In fact, the tide has turned – years ago – and the grabbers are left exaggerating the problem by repeating old, disproved predictions (gun deaths surpassing car deaths) or citing a single years’ stats, isolated from the trends. If they do use updated figures (they prefer outdated, higher figures), they write something like, “According to the latest data from CDC, 11,798 people were victims of gun homicide in 1998. This proves we need gun control!”

The first sentence is factual enough as far as it goes, but the whole truth is more like, “According to CDC data, 11,798 people were victims of gun-related homicides in 1998 – a 38% decrease in the rate of such deaths in just five years (7.08 to 4.36). Moreover, preliminary 1999 figures show a likely rate under 4.00, meaning a 44% reduction in six years. If the trend continues through 2000 (and it shows every indication of doing so), we will meet or surpass a 50% reduction in just seven years. Our efforts to curb gun-related violence are working.”

The grabbers know this, and they know that Americans – even passive, believe-anything, couch-potato Americans – are getting harder and harder to scare, even with body-bag journalism. And since grabber success depends on such fear, I expect to see them increase focus on gun-related suicides, which provide larger numbers.

But this too is a losing tactic for the grabbers because gun related suicide rates are down nearly 12% from 1993 to 1998 (7.35 to 6.45), while non-gun suicides actually are up 3% over that period (4.72 to 4.87). In fact, if these two trends hold, in a few years, more suicides will be by non-gun means than by guns, and the overall rate will increase even as the gun rate decreases, undermining any claims that suicide rates depend upon gun availability.

These tactical problems for the grabbers bring us to the following faulty reasoning in the MMF’s plea that the media adopt the term “gun trauma”:

“Even those who have never encountered a gun are aware of the widespread presence of guns in our communities, witness news reports of gun-related crime, domestic murders, and high profile shootings at schools, churches and other public places. The ever-present fear that someone we love might be killed or injured is another form of gun trauma.” (See http://www.bellcampaign.org/media/mediacon.htm.)

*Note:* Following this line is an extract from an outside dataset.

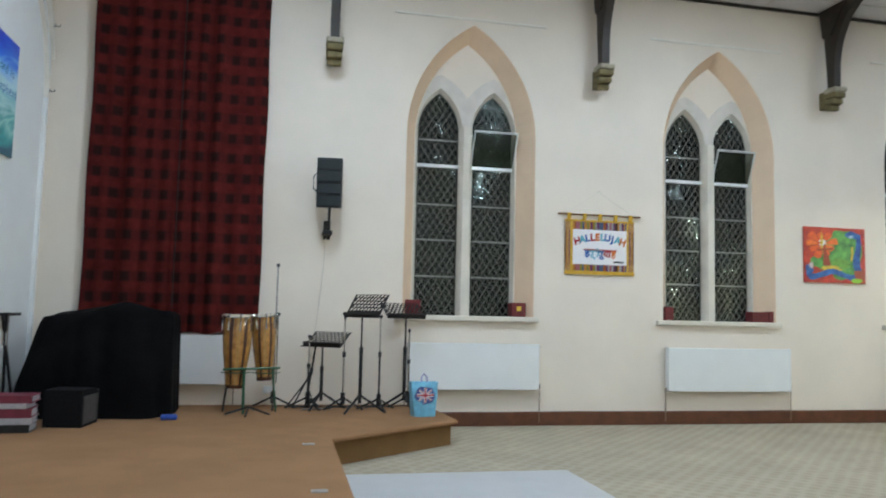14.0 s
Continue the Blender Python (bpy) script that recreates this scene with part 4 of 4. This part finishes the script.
# conga drums on a green stand
STAVES = material("striped drum staves", (0.25, 0.11, 0.028), 0.3, scale=14, vary=0.35, bump=0.05, second=(0.46, 0.23, 0.058), coat=0.4)
STAVE_DARK = material("dark drum stripe", (0.06, 0.018, 0.009), 0.35, scale=14, vary=0.3, coat=0.4)
STAVE_LIGHT = material("pale drum stave", (0.42, 0.24, 0.075), 0.35, scale=14, vary=0.3, coat=0.4)
HEAD = material("drum skin", (0.66, 0.58, 0.44), 0.6, scale=9, vary=0.12)
GREEN_METAL = material("green enamel tube", (0.022, 0.095, 0.045), 0.4, metal=0.2, scale=20, vary=0.2)


def conga(x, y, z0, z1, r, lean):
    s = thing("conga_drum", "tall striped wooden conga drum with pale skin and chrome hooks", "drum", at=(x, y, z0), group="conga drums")
    s.matrix_basis = pose(x, y, z0, 0, lean, 0)
    h = z1 - z0
    n = 24
    prof = [(0.60, 0.0), (0.66, 0.1), (0.78, 0.28), (0.93, 0.5), (1.0, 0.68), (0.98, 0.84), (0.92, 0.955)]
    for k in range(n):
        a0, a1 = 2 * math.pi * k / n, 2 * math.pi * (k + 1) / n
        bm = loft([[(r * q * math.cos(a), r * q * math.sin(a), h * t) for a in (a0 + 0.01, (a0 + a1) / 2, a1 - 0.01)] + [(r * q * 0.9 * math.cos(a), r * q * 0.9 * math.sin(a), h * t) for a in (a1, a0)] for q, t in prof], closed=True)
        part("stave", bm, (STAVE_DARK, STAVES, STAVE_LIGHT, STAVES)[k % 4], s)
    part("skin", lathe([(r * 0.97, h * 0.955), (r * 0.97, h * 0.99), (r * 0.93, h)], 28), HEAD, s, "pale drum skin")
    part("rim", lathe([(r * 0.99, h * 0.955), (r * 1.05, h * 0.955), (r * 1.05, h * 0.972), (r * 0.99, h * 0.972)], 28), CHROME, s, "chrome rim")
    for k in range(8):
        a = 2 * math.pi * k / 8 + 0.2
        ca, sa = math.cos(a), math.sin(a)
        part("tension_hook", tube_path([(r * 0.98 * ca, r * 0.98 * sa, h), (r * 1.08 * ca, r * 1.08 * sa, h * 0.985), (r * 1.06 * ca, r * 1.06 * sa, h * 0.86), (r * 1.03 * ca, r * 1.03 * sa, h * 0.78)], 0.012, 6), CHROME, s)
    part("bottom_band", lathe([(r * 0.62, 0.0), (r * 0.64, 0.0), (r * 0.66, 0.04), (r * 0.62, 0.04)], 28), STAVE_DARK, s)
    return s


conga(-2.345, -0.72, 0.56, 1.40, 0.163, 1.0)
conga(-2.015, -0.62, 0.64, 1.41, 0.137, -2.5)
dst = thing("drum_stand", "green tubular stand holding two conga drums", "stand", at=(-2.17, -0.74, STAGE_Z))
part("post", rods(0.017, ((-0.06, -0.10, 0.0), (-0.07, -0.10, 0.50)), seg=10), GREEN_METAL, dst)
part("crossbar", rods(0.014, ((-0.30, -0.13, 0.50), (0.33, -0.10, 0.52)), seg=10), GREEN_METAL, dst)
for sx in (-1, 1):
    part("cradle", tube_path([(sx * 0.17 + 0.16 * math.cos(a), 0.02 + 0.15 * math.sin(a), 0.46) for a in [math.pi + math.pi * q / 10 for q in range(11)]], 0.006), GREEN_METAL, dst)
    part("rear_leg", rods(0.012, ((sx * 0.30, 0.10, 0.0), (sx * 0.24, 0.05, 0.52)), seg=8), GREEN_METAL if sx > 0 else BLACK_METAL, dst)
for a in (200, 265, 330, 80):
    part("foot", rods(0.011, ((0, -0.10, 0.08), (0.27 * math.cos(radians(a)), -0.10 + 0.27 * math.sin(radians(a)), 0.012)), seg=8), BLACK_METAL, dst)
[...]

OK, I’ll pause while you push down your last meal. Better, now? Good.

My first reaction to that bit of bleeding-heart sophistry is to respond with my own sophistry – If “an ever-present fear” is a type of gun trauma, then the Marching Moms, HCI, VPC and all the other gun grabber groups are the main perpetrators, having worked to whip up such “ever-present fear” beyond any basis in reality while consciously trying to downplay any improvements and draw attention away from solutions that don’t fit their political agenda.

But two sophistries make no one right, and the more I think about it, the angrier I become as I realize their actions point toward their caring more about gun control than about saving lives.

Despite what they’d have us believe, we’ve found solutions. Gun-related violence and crime are going down. Gun-related suicide is going down. Yet the grabbers want us to ignore what did this and seek gun control.

Why? What laws could we add that would speed the decreasing rates? Moreover, why should we invest billions of dollars, millions of man-hours and tens-of-thousands of people in enforcing gun controls that have no certainty of working? Why should we risk undermining what is working to save lives – today – to experiment?

How dare they. How dare they risk increasing real gun trauma with experiments that would suck resources away from what works.